Nailed It

During a challenging season in my life, I was blessed to have a furry, four-legged companion named Otis, a Lhasa apso, who was intermittently the most wonderful creature God ever made and the biggest pain in the ass that ever lived. Otis got away with a lot of shenanigans because he was insanely cute.

Having a dog forced me to go on regular walks in my neighborhood several times a day, rain or shine. Among the usual debris on my tree-lined street, there were always a lot of small matchstick-size twigs. After a while I began to spot old nails in those piles of twigs; they looked identical. And over time I seemed to acquire a special talent for distinguishing the dangerous from the debris, something my neighbors, who never saw what I did, marveled at.

Not wanting anyone to drive over a nail and have a blowout, I always picked the nails up, believing it was a good deed that would pay off in tire-protection karma for myself. I would put them in my pocket (some as big as pencils!) and when I got home, drop them like souvenirs into a pretty bowl.

But as the events of my life that season got more difficult, I sensed that there was something more to finding rusty nails in the street than just good citizenship. It seemed like they always appeared on my worst days, when I was feeling sad, lost, or hopeless. Not much on coincidence, I came to believe a comforting message was being delivered when I saw a nail in the street: God wanted me to know he was there. It was his way of showing up in the middle of the ordinary, in a pile of debris, and no matter what I was going through, I could count on him protecting me from having a blowout over it.

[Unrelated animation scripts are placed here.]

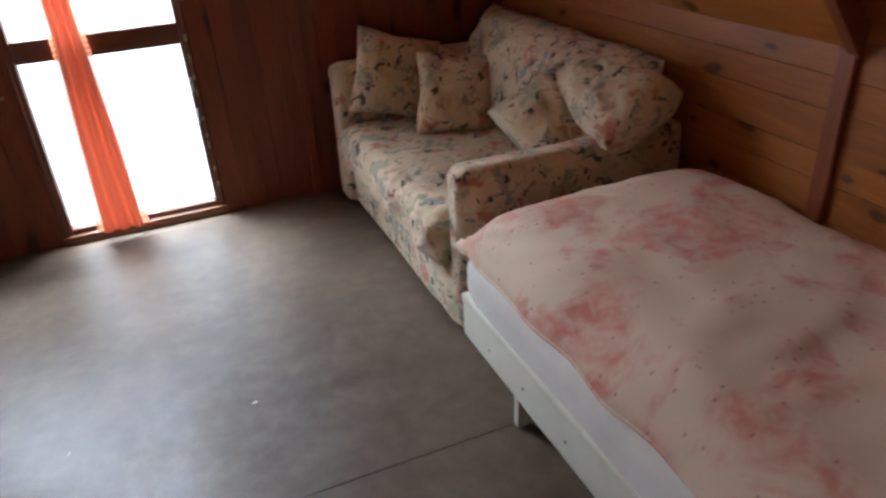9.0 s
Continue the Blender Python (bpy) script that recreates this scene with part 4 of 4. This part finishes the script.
def curtain_sheet(name, share, depth, pleats, y_mid, mat, label, rib=0.0):
    """A hanging cloth with upright pleats that flares towards its hem; rib: depth of its puckered edges."""
    b = bmesh.new()
    nu, nv = 44, 150
    grid = {}
    for i in range(nu + 1):
        for k in range(nv + 1):
            u, v = i / nu, k / nv
            z = 0.05 + 2.055 * v
            wide = share * (0.072 + 0.042 * max(0, 1 - v * 2.4) + 0.006 * math.sin(v * 9))
            mid = 0.146 - 0.008 * max(0, 1 - v * 2.4) + 0.006 * math.sin(v * 5 + 1)
            side = 2 * u - 1
            x = mid + side * wide + rib * abs(side) ** 3 * math.copysign(math.sin(z * 2 * math.pi / 0.0225), side)
            y = y_mid - depth * math.sin(u * math.pi * 2 * pleats + 1.2 * math.sin(v * 4)) - 0.010 * noise.noise(Vector((u * 6, v * 5, 2)))
            grid[i, k] = b.verts.new((x, y, z))
    for i in range(nu):
        for k in range(nv):
            b.faces.new((grid[i, k], grid[i + 1, k], grid[i + 1, k + 1], grid[i, k + 1]))
    return part(name, b, mat, curtain, label)


curtain_sheet("gauze", 1.0, 0.008, 3.0, 5.672, gauze_cloth, "thin see-through gauze with puckered cross ribs", 0.0045)
curtain_sheet("fold", 0.76, 0.013, 2.5, 5.648, curtain_cloth, "bunched orange folds in the middle")
rod_c = thing("curtain_rod", (-0.3, 5.66, 2.12), "wooden curtain rod above the windows", "curtain rod")
part("pole", rod((-1.75, 5.665, 2.125), (0.75, 5.665, 2.125), 0.012), rail_wood, rod_c)
for x in (-1.70, 0.70):
    part("bracket", box((x - 0.01, 5.66, 2.115), (x + 0.01, 5.708, 2.135), 0.003), black_iron, rod_c)

# ---- wall lamp between window and sofa ----
wl = thing("wall_lamp", (1.01, 5.66, 1.02), "unlit round beige wall lamp on the board wall", "lamp")
part("shade", lathe([(0.02, -0.012), (0.09, -0.006), (0.125, 0.01), (0.13, 0.02), (0.13, 0.03)], (1.01, 5.684, 1.148), 36, m=Matrix.Rotation(radians(-90), 4, "X") @ Matrix.Scale(-1, 4, (0, 0, 1))), lamp_glass, wl)
part("back_plate", box((1.0 - 0.05, 5.69, 1.10), (1.0 + 0.05, 5.706, 1.20), 0.004), black_iron, wl)

# ---- small latch on the window wall ----
latch = thing("wall_latch", (-0.19, 5.70, 0.715), "small pale metal latch on the board wall", "latch")
part("plate", box((-0.215, 5.700, 0.716), (-0.165, 5.708, 0.726), 0.002), steel_trim, latch)
part("hook", rod((-0.212, 5.697, 0.722), (-0.180, 5.697, 0.722), 0.003, segs=8), steel_trim, latch)

# ---- specks of dirt on the floor ----
for x, y, a in ((0.50, 4.168, 20), (-0.054, 4.187, 70), (0.17, 3.42, 40)):
    whole("paper_scrap", box((x - 0.009, y - 0.003, 0.0), (x + 0.009, y + 0.003, 0.003), 0.001, turn=Matrix.Rotation(radians(a), 4, "Z")), paper, "tiny pale scrap on the vinyl floor", "scrap")


# ---- boards of the walls and tiles of the landing ----
def piece(name, lo, hi, mat, parent, bevel=0.004):
    """A board or tile with its face edges eased: 12 to 44 triangles, about its own middle."""
    lo, hi = Vector(lo), Vector(hi)
    mid = (lo + hi) / 2
    b = box(lo - mid, hi - mid, bevel)
    bmesh.ops.recalc_face_normals(b, faces=b.faces)
    me = bpy.data.meshes.new(name)
    b.to_mesh(me)
    b.free()
    me.materials.append(mat)
    ob = new(name, me)
    ob.parent = parent
    ob.location = mid - ORIGIN[parent]
    return ob


BOARD = 0.1035
for wall, x0, x1, spans in ((wall_east, RIGHT_X - 0.012, RIGHT_X + 0.001, ((ROOM_Y + 0.002, BAT_Y), (BAT_Y, WIN_Y - 0.013))), (wall_west, LEFT_X - 0.001, LEFT_X + 0.012, ((ROOM_Y + 0.002, 3.4), (3.4, WIN_Y - 0.013)))):
    for y0, y1 in spans:
        z = 0.0
        while z < TOP - 0.02:
            far = wall is wall_east and y0 >= BAT_Y
            if far and z > KNEE - 0.05:
                break
            top = min(z + BOARD + (0.02 * math.sin(z * 37)), TOP)
            piece("board", (x0, y0, z + 0.0006), (x1, y1, top - 0.0006), pine_y, wall, 0.0022)
            z = top
x = LEFT_X + 0.013
k = 0
while x < RIGHT_X - 0.02:
    w = 0.095 + 0.012 * math.sin(k * 2.1)
    x1 = min(x + w, RIGHT_X - 0.013)
    for a, bb in ((AX0, AX1), (BX0, BX1)):
        if x < a < x1:
            x1 = a
        elif x < bb < x1:
            x1 = bb
    mid = (x + x1) / 2
    spans = [(0.0, TOP)]
    if AX0 < mid < AX1:
        spans = [(AZ1, TOP)]
    elif BX0 < mid < BX1:
        spans = [(0.0, 0.874), (BZ1, TOP)]
    for z0, z1 in spans:
        if x1 - x > 0.01:
            piece("board", (x + 0.0004, WIN_Y - 0.012, z0), (x1 - 0.0004, WIN_Y + 0.001, z1), pine_z, wall_north, 0.0016)
    x, k = x1, k + 1
TILE = 0.405
for i in range(-2, 3):
    for j in range(-7, 2):
        x0, y0 = -0.218 + TILE * i, 1.24 + TILE * j
        x1, y1 = min(x0 + TILE, 0.475), min(y0 + TILE, 1.584)
        x0 = max(x0, -0.98)
        if x1 - x0 > 0.03 and y1 - y0 > 0.03 and y0 > -1.7:
            piece("tile", (x0 + 0.003, y0 + 0.003, -0.013), (x1 - 0.003, y1 - 0.003, 0.0), tiles_mat, landing, 0.003)
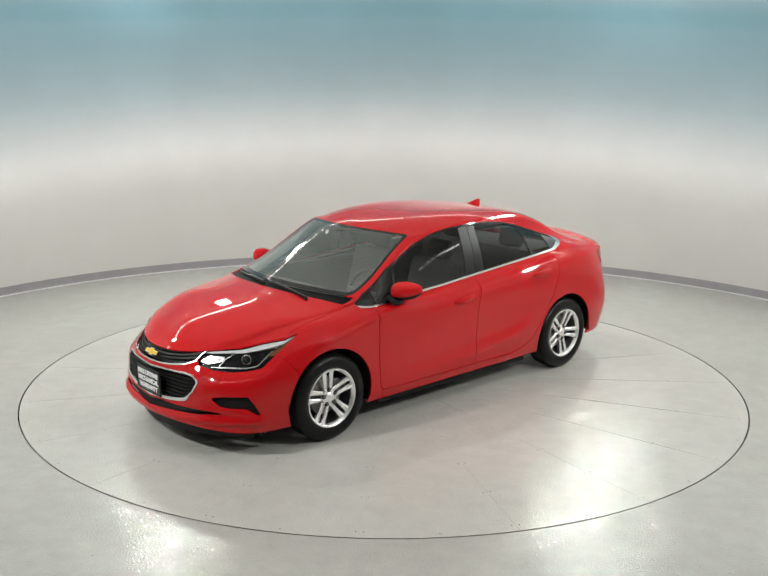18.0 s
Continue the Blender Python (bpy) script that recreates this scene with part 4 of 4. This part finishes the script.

I still have that bowl of nails, and now that Otis is gone it reminds me of the reassurance I not only received during a tough time, but eventually started looking for whenever my dog and I went for a walk. These days when I find a nail in the street, it’s like bumping into an old friend, or hearing my favorite love song from back in the day, and I am reminded that if we just open our eyes to look for it, love is always there, even when everything around it is trash.